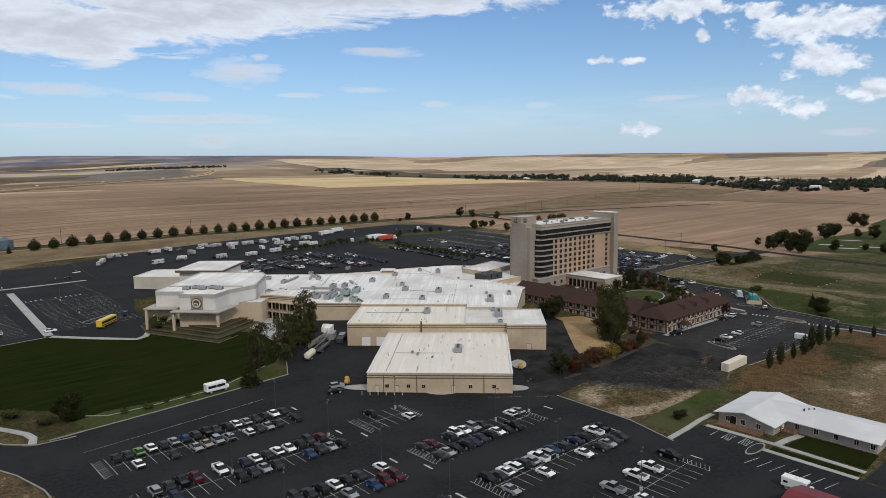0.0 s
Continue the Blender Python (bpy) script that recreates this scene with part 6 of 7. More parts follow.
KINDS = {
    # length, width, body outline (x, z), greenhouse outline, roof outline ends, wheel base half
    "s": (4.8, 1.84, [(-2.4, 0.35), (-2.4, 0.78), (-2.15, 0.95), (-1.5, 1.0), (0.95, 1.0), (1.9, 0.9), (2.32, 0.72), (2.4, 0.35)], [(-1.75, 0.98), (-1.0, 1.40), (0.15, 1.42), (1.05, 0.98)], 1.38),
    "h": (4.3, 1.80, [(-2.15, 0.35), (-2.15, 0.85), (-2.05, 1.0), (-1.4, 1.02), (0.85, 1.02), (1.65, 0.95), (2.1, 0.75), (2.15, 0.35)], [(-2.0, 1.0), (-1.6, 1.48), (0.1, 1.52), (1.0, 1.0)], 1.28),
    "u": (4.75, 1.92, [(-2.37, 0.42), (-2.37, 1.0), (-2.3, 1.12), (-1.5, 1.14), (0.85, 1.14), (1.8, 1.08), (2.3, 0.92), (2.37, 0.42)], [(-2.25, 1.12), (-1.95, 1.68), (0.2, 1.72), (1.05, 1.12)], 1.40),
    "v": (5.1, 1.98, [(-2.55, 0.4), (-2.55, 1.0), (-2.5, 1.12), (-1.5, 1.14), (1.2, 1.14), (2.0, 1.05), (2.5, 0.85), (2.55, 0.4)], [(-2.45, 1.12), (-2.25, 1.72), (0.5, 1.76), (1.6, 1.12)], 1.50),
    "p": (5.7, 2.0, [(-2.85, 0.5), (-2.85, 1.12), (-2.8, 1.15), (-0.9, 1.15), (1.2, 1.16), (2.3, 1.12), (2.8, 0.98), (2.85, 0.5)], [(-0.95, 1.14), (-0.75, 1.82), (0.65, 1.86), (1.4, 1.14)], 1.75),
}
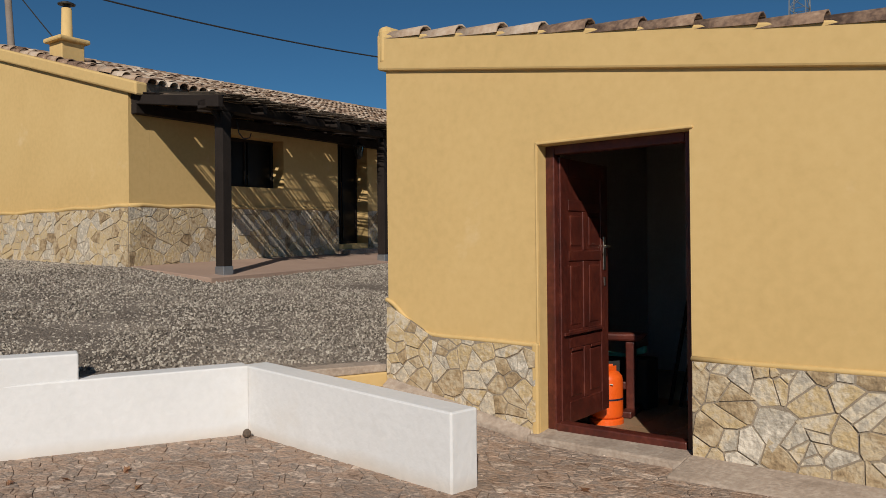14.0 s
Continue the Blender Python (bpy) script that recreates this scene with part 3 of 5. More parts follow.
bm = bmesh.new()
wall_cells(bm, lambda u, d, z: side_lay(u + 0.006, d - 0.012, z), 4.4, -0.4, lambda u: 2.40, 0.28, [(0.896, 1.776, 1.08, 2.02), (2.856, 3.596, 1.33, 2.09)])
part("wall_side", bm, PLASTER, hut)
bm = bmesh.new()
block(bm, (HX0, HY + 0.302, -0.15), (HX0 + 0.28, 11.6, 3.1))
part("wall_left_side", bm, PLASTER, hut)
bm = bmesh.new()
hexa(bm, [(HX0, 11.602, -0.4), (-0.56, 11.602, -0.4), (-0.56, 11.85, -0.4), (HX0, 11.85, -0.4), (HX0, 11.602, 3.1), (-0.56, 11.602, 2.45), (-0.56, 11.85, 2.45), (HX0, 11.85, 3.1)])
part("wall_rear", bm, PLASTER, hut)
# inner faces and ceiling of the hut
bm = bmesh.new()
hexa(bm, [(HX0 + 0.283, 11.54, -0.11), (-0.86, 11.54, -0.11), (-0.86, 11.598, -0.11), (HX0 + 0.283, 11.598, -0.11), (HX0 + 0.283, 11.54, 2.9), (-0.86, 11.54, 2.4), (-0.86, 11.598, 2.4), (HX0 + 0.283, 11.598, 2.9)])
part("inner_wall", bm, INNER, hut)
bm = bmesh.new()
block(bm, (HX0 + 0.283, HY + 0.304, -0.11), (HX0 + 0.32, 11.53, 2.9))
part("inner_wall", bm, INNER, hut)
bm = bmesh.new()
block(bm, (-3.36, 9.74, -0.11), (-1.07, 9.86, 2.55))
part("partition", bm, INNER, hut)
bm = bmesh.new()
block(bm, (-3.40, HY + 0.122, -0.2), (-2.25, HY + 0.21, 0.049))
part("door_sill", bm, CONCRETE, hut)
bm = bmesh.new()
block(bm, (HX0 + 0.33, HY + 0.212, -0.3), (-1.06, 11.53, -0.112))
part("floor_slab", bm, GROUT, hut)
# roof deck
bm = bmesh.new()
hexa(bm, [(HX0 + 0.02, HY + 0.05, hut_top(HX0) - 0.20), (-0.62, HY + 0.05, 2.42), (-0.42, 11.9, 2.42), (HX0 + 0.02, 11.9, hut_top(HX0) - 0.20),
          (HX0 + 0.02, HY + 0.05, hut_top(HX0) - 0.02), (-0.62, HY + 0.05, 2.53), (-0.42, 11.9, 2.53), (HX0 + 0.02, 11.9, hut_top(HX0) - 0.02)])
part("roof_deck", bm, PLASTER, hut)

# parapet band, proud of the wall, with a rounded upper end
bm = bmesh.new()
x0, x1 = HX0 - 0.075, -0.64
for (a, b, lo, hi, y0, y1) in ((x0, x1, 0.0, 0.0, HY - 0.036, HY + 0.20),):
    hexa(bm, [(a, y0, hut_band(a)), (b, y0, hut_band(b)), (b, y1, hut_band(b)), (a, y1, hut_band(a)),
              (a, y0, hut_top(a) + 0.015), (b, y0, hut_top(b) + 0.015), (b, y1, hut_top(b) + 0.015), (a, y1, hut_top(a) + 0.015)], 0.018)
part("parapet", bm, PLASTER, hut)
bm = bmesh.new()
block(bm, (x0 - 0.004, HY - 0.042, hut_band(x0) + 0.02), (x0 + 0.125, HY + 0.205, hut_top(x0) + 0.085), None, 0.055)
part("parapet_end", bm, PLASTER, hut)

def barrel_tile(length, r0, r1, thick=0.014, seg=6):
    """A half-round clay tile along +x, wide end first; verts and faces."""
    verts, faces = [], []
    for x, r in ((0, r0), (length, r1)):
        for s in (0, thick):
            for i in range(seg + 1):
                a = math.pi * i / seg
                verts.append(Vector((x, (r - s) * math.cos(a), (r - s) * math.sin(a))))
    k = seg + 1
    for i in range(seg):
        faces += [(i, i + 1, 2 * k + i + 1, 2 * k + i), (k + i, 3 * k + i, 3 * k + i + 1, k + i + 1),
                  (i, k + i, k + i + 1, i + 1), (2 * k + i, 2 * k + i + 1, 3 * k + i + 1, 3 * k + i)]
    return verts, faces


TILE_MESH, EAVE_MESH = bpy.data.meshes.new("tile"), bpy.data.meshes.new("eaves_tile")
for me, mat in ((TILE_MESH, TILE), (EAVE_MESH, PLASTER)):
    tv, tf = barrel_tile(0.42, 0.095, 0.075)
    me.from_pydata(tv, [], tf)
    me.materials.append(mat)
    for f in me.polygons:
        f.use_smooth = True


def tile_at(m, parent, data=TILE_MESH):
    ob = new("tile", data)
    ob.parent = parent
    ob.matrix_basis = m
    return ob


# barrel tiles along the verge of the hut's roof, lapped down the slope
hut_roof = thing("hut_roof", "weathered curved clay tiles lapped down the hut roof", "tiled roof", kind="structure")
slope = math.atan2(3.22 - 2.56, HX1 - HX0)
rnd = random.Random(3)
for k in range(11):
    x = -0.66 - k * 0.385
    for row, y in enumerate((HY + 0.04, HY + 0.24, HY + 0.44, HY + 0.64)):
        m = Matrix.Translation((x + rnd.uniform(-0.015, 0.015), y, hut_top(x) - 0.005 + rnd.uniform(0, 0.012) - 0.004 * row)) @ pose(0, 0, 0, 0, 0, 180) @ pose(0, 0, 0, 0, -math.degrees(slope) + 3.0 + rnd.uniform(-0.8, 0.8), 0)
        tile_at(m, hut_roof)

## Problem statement
Transcribe the records above exactly, omitting every picture they contain.

## Correct result
0.0 s
Continue the Blender Python (bpy) script that recreates this scene with part 6 of 7. More parts follow.
KINDS = {
    # length, width, body outline (x, z), greenhouse outline, roof outline ends, wheel base half
    "s": (4.8, 1.84, [(-2.4, 0.35), (-2.4, 0.78), (-2.15, 0.95), (-1.5, 1.0), (0.95, 1.0), (1.9, 0.9), (2.32, 0.72), (2.4, 0.35)], [(-1.75, 0.98), (-1.0, 1.40), (0.15, 1.42), (1.05, 0.98)], 1.38),
    "h": (4.3, 1.80, [(-2.15, 0.35), (-2.15, 0.85), (-2.05, 1.0), (-1.4, 1.02), (0.85, 1.02), (1.65, 0.95), (2.1, 0.75), (2.15, 0.35)], [(-2.0, 1.0), (-1.6, 1.48), (0.1, 1.52), (1.0, 1.0)], 1.28),
    "u": (4.75, 1.92, [(-2.37, 0.42), (-2.37, 1.0), (-2.3, 1.12), (-1.5, 1.14), (0.85, 1.14), (1.8, 1.08), (2.3, 0.92), (2.37, 0.42)], [(-2.25, 1.12), (-1.95, 1.68), (0.2, 1.72), (1.05, 1.12)], 1.40),
    "v": (5.1, 1.98, [(-2.55, 0.4), (-2.55, 1.0), (-2.5, 1.12), (-1.5, 1.14), (1.2, 1.14), (2.0, 1.05), (2.5, 0.85), (2.55, 0.4)], [(-2.45, 1.12), (-2.25, 1.72), (0.5, 1.76), (1.6, 1.12)], 1.50),
    "p": (5.7, 2.0, [(-2.85, 0.5), (-2.85, 1.12), (-2.8, 1.15), (-0.9, 1.15), (1.2, 1.16), (2.3, 1.12), (2.8, 0.98), (2.85, 0.5)], [(-0.95, 1.14), (-0.75, 1.82), (0.65, 1.86), (1.4, 1.14)], 1.75),
}
14.0 s
Continue the Blender Python (bpy) script that recreates this scene with part 3 of 5. More parts follow.
bm = bmesh.new()
wall_cells(bm, lambda u, d, z: side_lay(u + 0.006, d - 0.012, z), 4.4, -0.4, lambda u: 2.40, 0.28, [(0.896, 1.776, 1.08, 2.02), (2.856, 3.596, 1.33, 2.09)])
part("wall_side", bm, PLASTER, hut)
bm = bmesh.new()
block(bm, (HX0, HY + 0.302, -0.15), (HX0 + 0.28, 11.6, 3.1))
part("wall_left_side", bm, PLASTER, hut)
bm = bmesh.new()
hexa(bm, [(HX0, 11.602, -0.4), (-0.56, 11.602, -0.4), (-0.56, 11.85, -0.4), (HX0, 11.85, -0.4), (HX0, 11.602, 3.1), (-0.56, 11.602, 2.45), (-0.56, 11.85, 2.45), (HX0, 11.85, 3.1)])
part("wall_rear", bm, PLASTER, hut)
# inner faces and ceiling of the hut
bm = bmesh.new()
hexa(bm, [(HX0 + 0.283, 11.54, -0.11), (-0.86, 11.54, -0.11), (-0.86, 11.598, -0.11), (HX0 + 0.283, 11.598, -0.11), (HX0 + 0.283, 11.54, 2.9), (-0.86, 11.54, 2.4), (-0.86, 11.598, 2.4), (HX0 + 0.283, 11.598, 2.9)])
part("inner_wall", bm, INNER, hut)
bm = bmesh.new()
block(bm, (HX0 + 0.283, HY + 0.304, -0.11), (HX0 + 0.32, 11.53, 2.9))
part("inner_wall", bm, INNER, hut)
bm = bmesh.new()
block(bm, (-3.36, 9.74, -0.11), (-1.07, 9.86, 2.55))
part("partition", bm, INNER, hut)
bm = bmesh.new()
block(bm, (-3.40, HY + 0.122, -0.2), (-2.25, HY + 0.21, 0.049))
part("door_sill", bm, CONCRETE, hut)
bm = bmesh.new()
block(bm, (HX0 + 0.33, HY + 0.212, -0.3), (-1.06, 11.53, -0.112))
part("floor_slab", bm, GROUT, hut)
# roof deck
bm = bmesh.new()
hexa(bm, [(HX0 + 0.02, HY + 0.05, hut_top(HX0) - 0.20), (-0.62, HY + 0.05, 2.42), (-0.42, 11.9, 2.42), (HX0 + 0.02, 11.9, hut_top(HX0) - 0.20),
          (HX0 + 0.02, HY + 0.05, hut_top(HX0) - 0.02), (-0.62, HY + 0.05, 2.53), (-0.42, 11.9, 2.53), (HX0 + 0.02, 11.9, hut_top(HX0) - 0.02)])
part("roof_deck", bm, PLASTER, hut)

# parapet band, proud of the wall, with a rounded upper end
bm = bmesh.new()
x0, x1 = HX0 - 0.075, -0.64
for (a, b, lo, hi, y0, y1) in ((x0, x1, 0.0, 0.0, HY - 0.036, HY + 0.20),):
    hexa(bm, [(a, y0, hut_band(a)), (b, y0, hut_band(b)), (b, y1, hut_band(b)), (a, y1, hut_band(a)),
              (a, y0, hut_top(a) + 0.015), (b, y0, hut_top(b) + 0.015), (b, y1, hut_top(b) + 0.015), (a, y1, hut_top(a) + 0.015)], 0.018)
part("parapet", bm, PLASTER, hut)
bm = bmesh.new()
block(bm, (x0 - 0.004, HY - 0.042, hut_band(x0) + 0.02), (x0 + 0.125, HY + 0.205, hut_top(x0) + 0.085), None, 0.055)
part("parapet_end", bm, PLASTER, hut)

def barrel_tile(length, r0, r1, thick=0.014, seg=6):
    """A half-round clay tile along +x, wide end first; verts and faces."""
    verts, faces = [], []
    for x, r in ((0, r0), (length, r1)):
        for s in (0, thick):
            for i in range(seg + 1):
                a = math.pi * i / seg
                verts.append(Vector((x, (r - s) * math.cos(a), (r - s) * math.sin(a))))
    k = seg + 1
    for i in range(seg):
        faces += [(i, i + 1, 2 * k + i + 1, 2 * k + i), (k + i, 3 * k + i, 3 * k + i + 1, k + i + 1),
                  (i, k + i, k + i + 1, i + 1), (2 * k + i, 2 * k + i + 1, 3 * k + i + 1, 3 * k + i)]
    return verts, faces


TILE_MESH, EAVE_MESH = bpy.data.meshes.new("tile"), bpy.data.meshes.new("eaves_tile")
for me, mat in ((TILE_MESH, TILE), (EAVE_MESH, PLASTER)):
    tv, tf = barrel_tile(0.42, 0.095, 0.075)
    me.from_pydata(tv, [], tf)
    me.materials.append(mat)
    for f in me.polygons:
        f.use_smooth = True


def tile_at(m, parent, data=TILE_MESH):
    ob = new("tile", data)
    ob.parent = parent
    ob.matrix_basis = m
    return ob


# barrel tiles along the verge of the hut's roof, lapped down the slope
hut_roof = thing("hut_roof", "weathered curved clay tiles lapped down the hut roof", "tiled roof", kind="structure")
slope = math.atan2(3.22 - 2.56, HX1 - HX0)
rnd = random.Random(3)
for k in range(11):
    x = -0.66 - k * 0.385
    for row, y in enumerate((HY + 0.04, HY + 0.24, HY + 0.44, HY + 0.64)):
        m = Matrix.Translation((x + rnd.uniform(-0.015, 0.015), y, hut_top(x) - 0.005 + rnd.uniform(0, 0.012) - 0.004 * row)) @ pose(0, 0, 0, 0, 0, 180) @ pose(0, 0, 0, 0, -math.degrees(slope) + 3.0 + rnd.uniform(-0.8, 0.8), 0)
        tile_at(m, hut_roof)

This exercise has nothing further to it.